The Alabama court had asked for briefs on how to proceed after the U.S. high court ruling, but never issued any follow-up orders. Moore said he was issuing his latest administrative order because there was “confusion” among probate judges on how to proceed. Moore told the Montgomery Advertiser that he didn’t mean to defy the U.S. Supreme Court as he sought to clarify conflicting orders.
Susan Watson, director of the ACLU of Alabama, said it was Moore who was creating confusion, but she also predicted that his order would have little effect. Watson noted that the same federal judge who initially overturned Alabama’s gay marriage ban also issued an injunction prohibiting probate judges from enforcing the ban.
Most judges in Alabama’s 67 counties are issuing marriage licenses to gay couples, although at least three Alabama counties suspended all marriage license operations yesterday in response to Moore’s order. That is in addition to the judges in nine counties who had already shut down their operations following the U.S. Supreme Court decision.
Alabama Rep. Patricia Todd, D-Birmingham, the only openly gay member of the Alabama Legislature, said it is time for Moore to stop fighting the ruling of the U.S. Supreme Court.
“He’ll be challenged and he’ll lose and he’ll cost the state a lot of money in the process,” Todd said.
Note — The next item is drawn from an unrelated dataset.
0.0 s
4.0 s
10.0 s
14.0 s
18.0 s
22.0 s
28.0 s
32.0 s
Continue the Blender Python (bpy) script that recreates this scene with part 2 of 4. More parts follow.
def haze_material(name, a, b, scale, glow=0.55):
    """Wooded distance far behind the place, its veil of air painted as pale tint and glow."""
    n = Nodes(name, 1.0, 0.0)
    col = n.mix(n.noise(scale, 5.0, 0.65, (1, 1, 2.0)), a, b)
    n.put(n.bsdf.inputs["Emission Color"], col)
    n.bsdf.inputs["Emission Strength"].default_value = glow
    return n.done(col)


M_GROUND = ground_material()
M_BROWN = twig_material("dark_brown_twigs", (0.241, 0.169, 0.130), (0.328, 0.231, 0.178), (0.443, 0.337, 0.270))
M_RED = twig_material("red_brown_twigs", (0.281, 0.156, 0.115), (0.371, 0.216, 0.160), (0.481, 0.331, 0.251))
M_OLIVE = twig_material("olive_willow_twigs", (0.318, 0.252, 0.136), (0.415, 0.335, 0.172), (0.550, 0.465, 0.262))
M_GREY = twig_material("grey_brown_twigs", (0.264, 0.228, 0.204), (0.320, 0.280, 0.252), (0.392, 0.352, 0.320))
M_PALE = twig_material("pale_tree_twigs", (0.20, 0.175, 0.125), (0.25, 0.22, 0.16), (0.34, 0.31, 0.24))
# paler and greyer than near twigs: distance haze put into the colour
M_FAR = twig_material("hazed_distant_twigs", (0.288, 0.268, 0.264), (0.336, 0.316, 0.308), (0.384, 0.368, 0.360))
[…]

University of Alabama School of Law Professor Ronald Krotoszynski agreed.
He said that although it is technically true the state Supreme Court never withdrew its March injunction, “the U.S. Supreme Court plainly overruled it and federal courts would rule against judges who refuse licenses.”
“In light of this reality, ordering the state’s probate judges to refuse to issue marriage licenses to all couples who seek them constitutes an exercise in futility,” Krotoszynski said. “At best, it sows chaos and confusion; at worst, it forces couples to bring federal court litigation in order to exercise a clearly established federal constitutional right.”
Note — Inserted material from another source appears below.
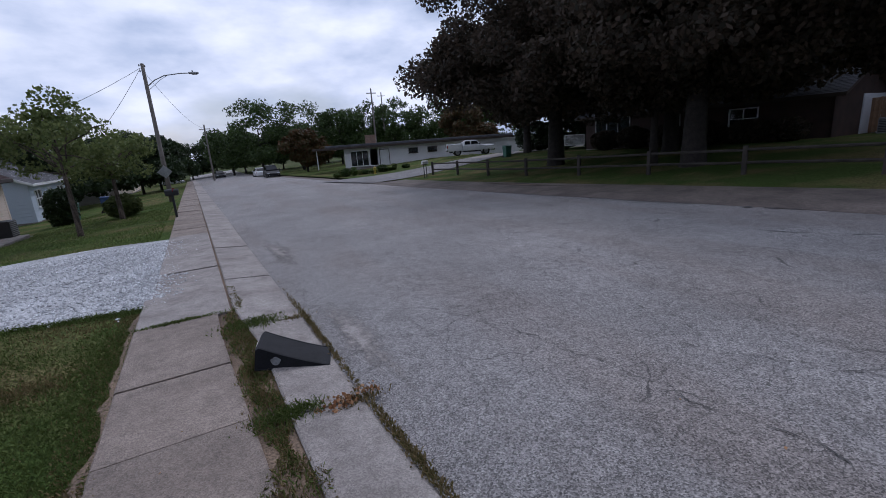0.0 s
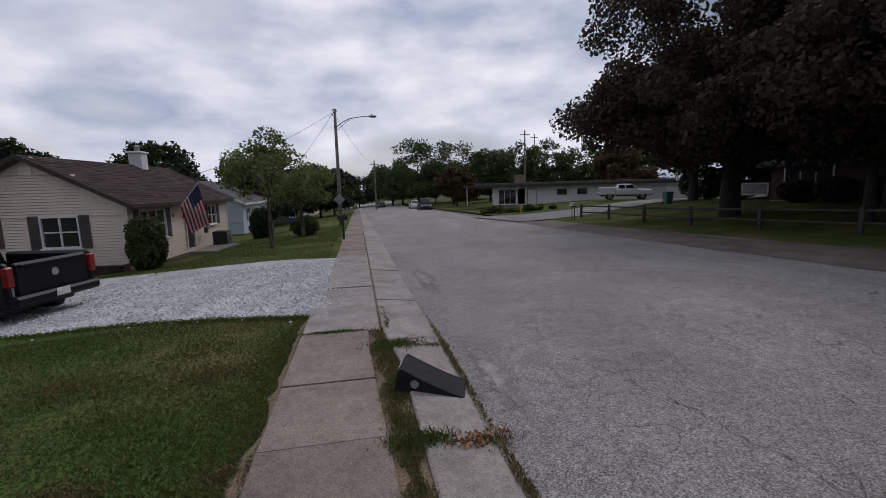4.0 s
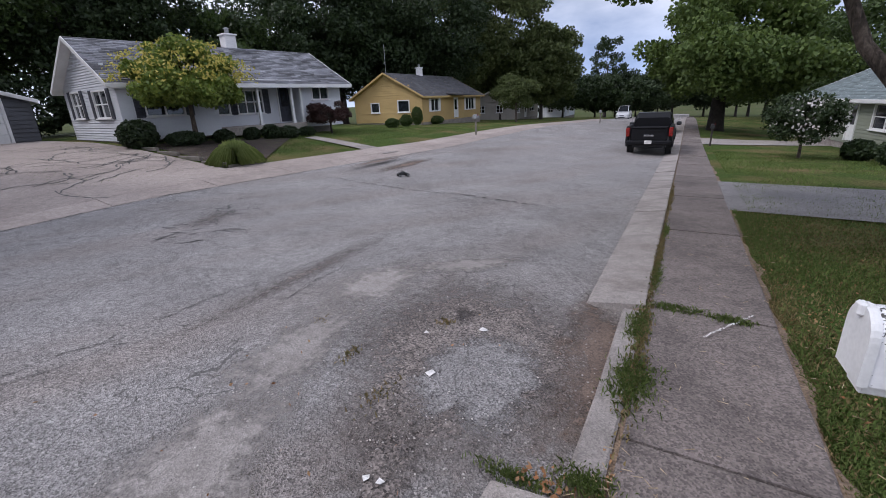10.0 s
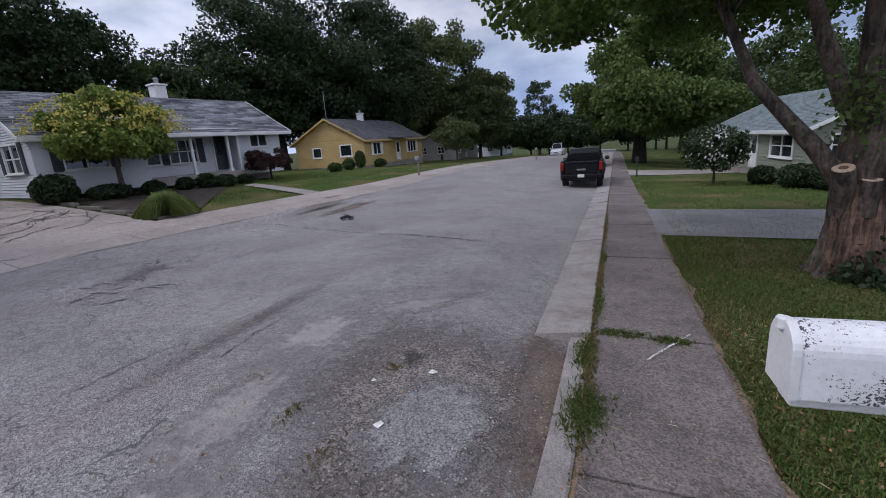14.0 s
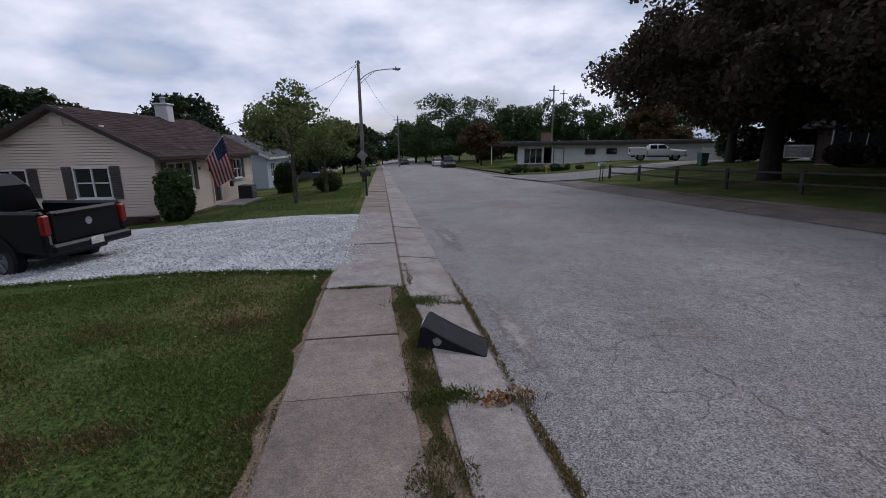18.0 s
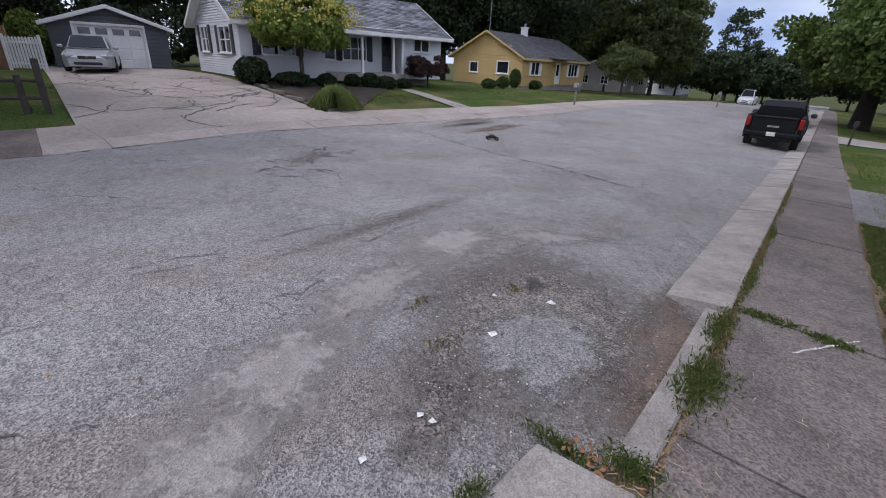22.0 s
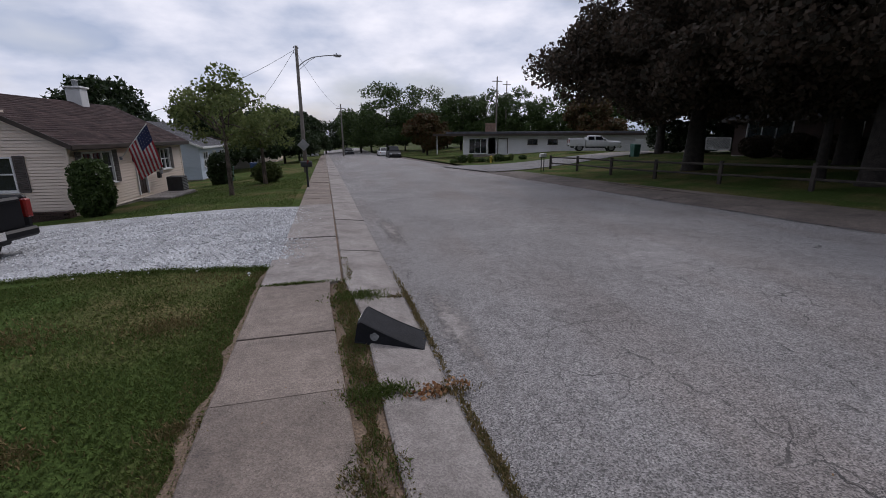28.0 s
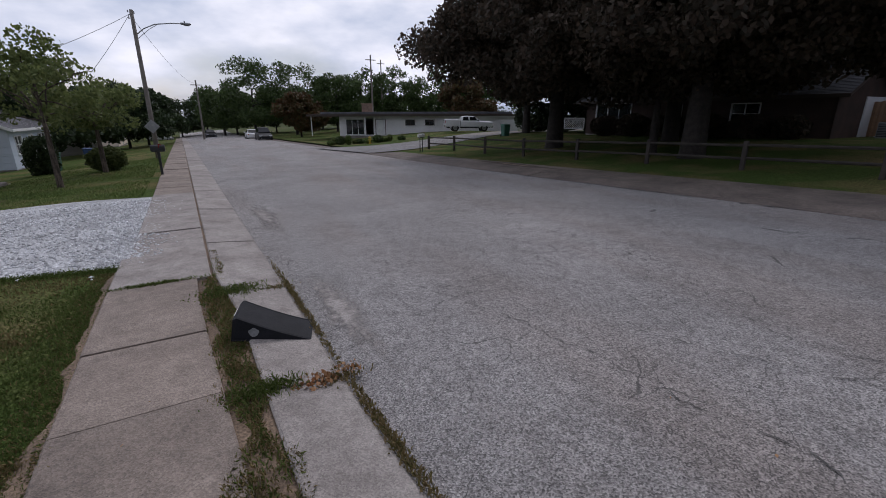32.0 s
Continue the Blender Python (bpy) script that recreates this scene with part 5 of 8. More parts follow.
L_YOUNG = leafmat("young_olive_leaf", (0.09, 0.125, 0.04), (0.20, 0.23, 0.085), 0.6, 0.4, 0.2)
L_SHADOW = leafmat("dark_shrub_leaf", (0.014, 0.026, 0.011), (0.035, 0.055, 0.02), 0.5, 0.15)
L_NEAR = leafmat("maple_green_leaf", (0.055, 0.10, 0.02), (0.135, 0.20, 0.045), 0.55, 0.48, 0.25)
L_FLOWER = leafmat("white_blossom", (0.70, 0.66, 0.64), (0.78, 0.74, 0.74), 0.7, 0.3)

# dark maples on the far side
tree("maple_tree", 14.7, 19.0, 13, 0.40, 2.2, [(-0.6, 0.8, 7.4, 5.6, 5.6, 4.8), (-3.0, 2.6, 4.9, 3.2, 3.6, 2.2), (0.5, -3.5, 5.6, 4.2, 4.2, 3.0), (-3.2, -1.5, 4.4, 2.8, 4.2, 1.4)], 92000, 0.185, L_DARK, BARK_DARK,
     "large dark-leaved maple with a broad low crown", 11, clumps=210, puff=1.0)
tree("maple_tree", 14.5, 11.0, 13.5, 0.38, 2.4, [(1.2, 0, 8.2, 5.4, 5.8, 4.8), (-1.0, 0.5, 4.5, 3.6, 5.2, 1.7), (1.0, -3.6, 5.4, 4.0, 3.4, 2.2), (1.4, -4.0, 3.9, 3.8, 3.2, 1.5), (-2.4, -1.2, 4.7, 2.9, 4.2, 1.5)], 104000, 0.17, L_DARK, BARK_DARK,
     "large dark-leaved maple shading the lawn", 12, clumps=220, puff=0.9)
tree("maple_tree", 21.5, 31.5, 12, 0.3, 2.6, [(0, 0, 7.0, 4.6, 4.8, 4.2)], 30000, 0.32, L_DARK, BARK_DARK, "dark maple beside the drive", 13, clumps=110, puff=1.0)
# the next two are extra canopy, added to darken the house and lawn
tree("maple_tree", 18.9, 15.6, 14, 0.34, 2.6, [(0, 0, 7.6, 5.4, 5.6, 5.0), (0, 1.5, 4.2, 4.4, 4.6, 1.4), (-0.6, -1.5, 3.8, 4.4, 5.2, 1.3)], 64000, 0.27, L_DARK, BARK_DARK, "tall dark maple added close to the shaded house for shade", 15, clumps=170, puff=1.1)
tree("maple_tree", 30.5, 23.0, 14, 0.34, 3.0, [(0, 0, 8.4, 5.6, 5.6, 5.0)], 36000, 0.36, L_DARK, BARK_DARK, "tall dark maple added behind the shaded house to block sky light", 16, clumps=130, puff=1.2)
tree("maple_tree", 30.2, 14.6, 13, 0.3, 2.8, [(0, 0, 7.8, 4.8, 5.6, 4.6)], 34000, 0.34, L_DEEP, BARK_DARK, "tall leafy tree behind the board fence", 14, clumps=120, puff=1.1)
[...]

Moore has become one of the state’s most outspoken opponents of gay marriage, and he has won praise from some right-wing religious groups for his position.
Washington County Probate Judge Nick Williams said the order has no impact on his county since he stopped issuing marriage certificates altogether in June, but he praised Moore.
“I respect our chief justice greatly,” Williams said. “I think he’s a man of honor and I respect everything he does.”
Montgomery County Probate Judge Steven Reed, one of the first probate judges to issue same-sex marriage licenses in the state, tweeted this statement:
“Judge Moore’s latest charade is just sad & pathetic. My office will ignore him & this.”
Moore’s son Caleb Moore has been arrested three times on drug charges, leading LGBT rights advocates to charge the judge with hypocrisy and failing to minister to his own son while trying to foist his religious views on the public. In 2012, Caleb Moore worked part-time for the anti-gay Foundation For Moral Law, which was founded by his father and is currently headed by his mother Kayla Moore.
Prior to his same-sex marriage opposition, Moore was best known for being removed from office in 2003 after refusing to move a 5,300-pound Ten Commandments monument from the state Supreme Court building. But the Bible Belt state re-elected him to the position in 2012.
The Ten Commandments does not address same-sex marriage.